*Written problem:* In the listing below, find the line containing "finishes the script." and the line containing "return (x - 0.6". Repeat exactly those two lines and every line between them, nothing more.

*Entries provided:*
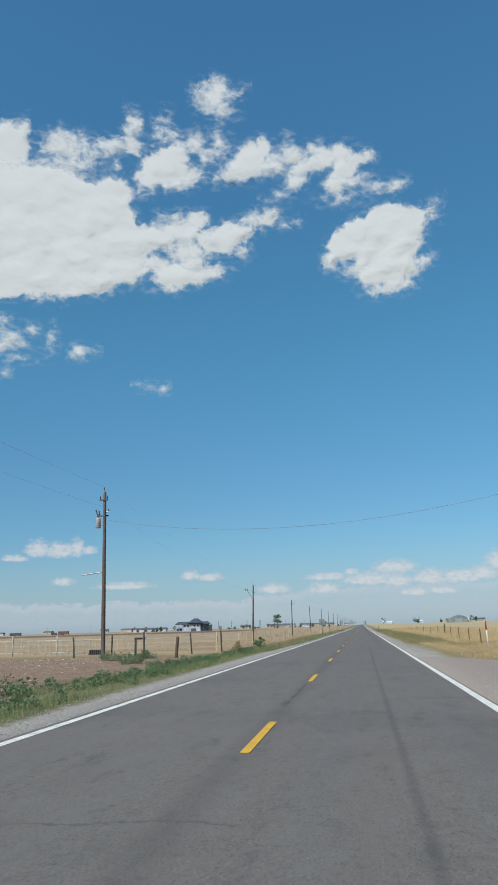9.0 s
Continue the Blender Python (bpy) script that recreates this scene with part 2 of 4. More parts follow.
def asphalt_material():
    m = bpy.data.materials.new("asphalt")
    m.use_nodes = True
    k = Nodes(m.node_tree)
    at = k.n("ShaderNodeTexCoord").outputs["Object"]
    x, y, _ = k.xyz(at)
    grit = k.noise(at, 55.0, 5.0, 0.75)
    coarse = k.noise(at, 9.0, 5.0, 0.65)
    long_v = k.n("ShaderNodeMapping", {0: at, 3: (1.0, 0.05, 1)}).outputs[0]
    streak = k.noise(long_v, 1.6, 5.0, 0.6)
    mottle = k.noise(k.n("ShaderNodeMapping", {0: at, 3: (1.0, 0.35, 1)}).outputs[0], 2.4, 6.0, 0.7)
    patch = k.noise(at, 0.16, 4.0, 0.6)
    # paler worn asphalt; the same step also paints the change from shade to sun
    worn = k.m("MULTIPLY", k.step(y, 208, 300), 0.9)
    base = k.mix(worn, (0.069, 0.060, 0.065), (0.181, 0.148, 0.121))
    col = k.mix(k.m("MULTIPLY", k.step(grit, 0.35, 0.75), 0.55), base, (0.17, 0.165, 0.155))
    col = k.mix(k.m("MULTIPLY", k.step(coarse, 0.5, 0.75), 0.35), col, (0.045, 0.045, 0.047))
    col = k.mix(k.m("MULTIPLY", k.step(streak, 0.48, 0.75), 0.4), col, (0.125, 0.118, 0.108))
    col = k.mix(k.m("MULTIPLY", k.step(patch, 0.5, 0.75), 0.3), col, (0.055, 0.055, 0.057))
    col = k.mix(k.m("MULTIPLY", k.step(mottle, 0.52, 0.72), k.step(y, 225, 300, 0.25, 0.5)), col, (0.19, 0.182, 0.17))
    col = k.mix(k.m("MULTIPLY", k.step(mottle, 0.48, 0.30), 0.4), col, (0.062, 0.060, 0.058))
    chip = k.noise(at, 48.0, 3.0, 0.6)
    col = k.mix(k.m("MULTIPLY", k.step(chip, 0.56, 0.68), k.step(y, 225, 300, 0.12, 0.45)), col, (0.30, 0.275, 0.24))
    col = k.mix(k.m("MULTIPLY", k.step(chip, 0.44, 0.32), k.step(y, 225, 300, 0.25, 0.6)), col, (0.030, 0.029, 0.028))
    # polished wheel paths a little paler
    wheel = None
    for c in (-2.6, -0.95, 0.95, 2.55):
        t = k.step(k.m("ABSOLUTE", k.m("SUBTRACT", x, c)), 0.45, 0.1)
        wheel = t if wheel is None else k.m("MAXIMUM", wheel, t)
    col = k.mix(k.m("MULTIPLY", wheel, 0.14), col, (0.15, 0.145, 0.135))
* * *
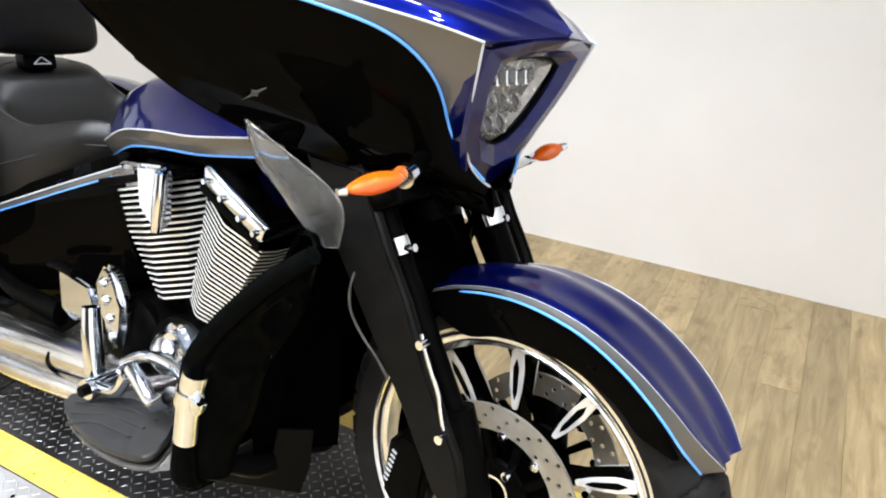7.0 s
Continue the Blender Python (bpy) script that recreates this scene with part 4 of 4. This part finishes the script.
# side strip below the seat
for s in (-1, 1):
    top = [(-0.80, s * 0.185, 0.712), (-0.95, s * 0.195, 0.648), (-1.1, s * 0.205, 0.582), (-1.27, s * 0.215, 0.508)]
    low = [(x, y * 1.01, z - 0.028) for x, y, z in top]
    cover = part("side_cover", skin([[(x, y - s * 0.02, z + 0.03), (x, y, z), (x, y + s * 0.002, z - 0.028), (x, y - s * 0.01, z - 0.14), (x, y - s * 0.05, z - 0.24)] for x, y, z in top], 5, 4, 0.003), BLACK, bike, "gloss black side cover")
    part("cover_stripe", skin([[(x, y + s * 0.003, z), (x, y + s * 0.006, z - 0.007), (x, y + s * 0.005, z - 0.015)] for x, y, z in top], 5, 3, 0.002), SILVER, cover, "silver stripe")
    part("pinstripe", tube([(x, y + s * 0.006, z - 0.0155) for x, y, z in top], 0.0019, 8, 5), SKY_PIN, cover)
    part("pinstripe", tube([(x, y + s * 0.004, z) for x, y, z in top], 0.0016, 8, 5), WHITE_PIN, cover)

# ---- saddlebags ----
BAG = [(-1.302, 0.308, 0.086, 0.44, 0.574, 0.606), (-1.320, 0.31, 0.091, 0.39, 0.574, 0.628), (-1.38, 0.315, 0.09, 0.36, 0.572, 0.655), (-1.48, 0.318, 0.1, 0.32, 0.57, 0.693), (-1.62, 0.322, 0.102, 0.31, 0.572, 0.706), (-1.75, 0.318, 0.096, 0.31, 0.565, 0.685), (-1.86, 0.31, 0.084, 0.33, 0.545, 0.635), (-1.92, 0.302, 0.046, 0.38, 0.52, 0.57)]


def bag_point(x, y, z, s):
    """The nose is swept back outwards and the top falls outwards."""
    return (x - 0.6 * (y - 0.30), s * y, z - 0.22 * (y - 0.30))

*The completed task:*
Continue the Blender Python (bpy) script that recreates this scene with part 4 of 4. This part finishes the script.
# side strip below the seat
for s in (-1, 1):
    top = [(-0.80, s * 0.185, 0.712), (-0.95, s * 0.195, 0.648), (-1.1, s * 0.205, 0.582), (-1.27, s * 0.215, 0.508)]
    low = [(x, y * 1.01, z - 0.028) for x, y, z in top]
    cover = part("side_cover", skin([[(x, y - s * 0.02, z + 0.03), (x, y, z), (x, y + s * 0.002, z - 0.028), (x, y - s * 0.01, z - 0.14), (x, y - s * 0.05, z - 0.24)] for x, y, z in top], 5, 4, 0.003), BLACK, bike, "gloss black side cover")
    part("cover_stripe", skin([[(x, y + s * 0.003, z), (x, y + s * 0.006, z - 0.007), (x, y + s * 0.005, z - 0.015)] for x, y, z in top], 5, 3, 0.002), SILVER, cover, "silver stripe")
    part("pinstripe", tube([(x, y + s * 0.006, z - 0.0155) for x, y, z in top], 0.0019, 8, 5), SKY_PIN, cover)
    part("pinstripe", tube([(x, y + s * 0.004, z) for x, y, z in top], 0.0016, 8, 5), WHITE_PIN, cover)

# ---- saddlebags ----
BAG = [(-1.302, 0.308, 0.086, 0.44, 0.574, 0.606), (-1.320, 0.31, 0.091, 0.39, 0.574, 0.628), (-1.38, 0.315, 0.09, 0.36, 0.572, 0.655), (-1.48, 0.318, 0.1, 0.32, 0.57, 0.693), (-1.62, 0.322, 0.102, 0.31, 0.572, 0.706), (-1.75, 0.318, 0.096, 0.31, 0.565, 0.685), (-1.86, 0.31, 0.084, 0.33, 0.545, 0.635), (-1.92, 0.302, 0.046, 0.38, 0.52, 0.57)]


def bag_point(x, y, z, s):
    """The nose is swept back outwards and the top falls outwards."""
    return (x - 0.6 * (y - 0.30), s * y, z - 0.22 * (y - 0.30))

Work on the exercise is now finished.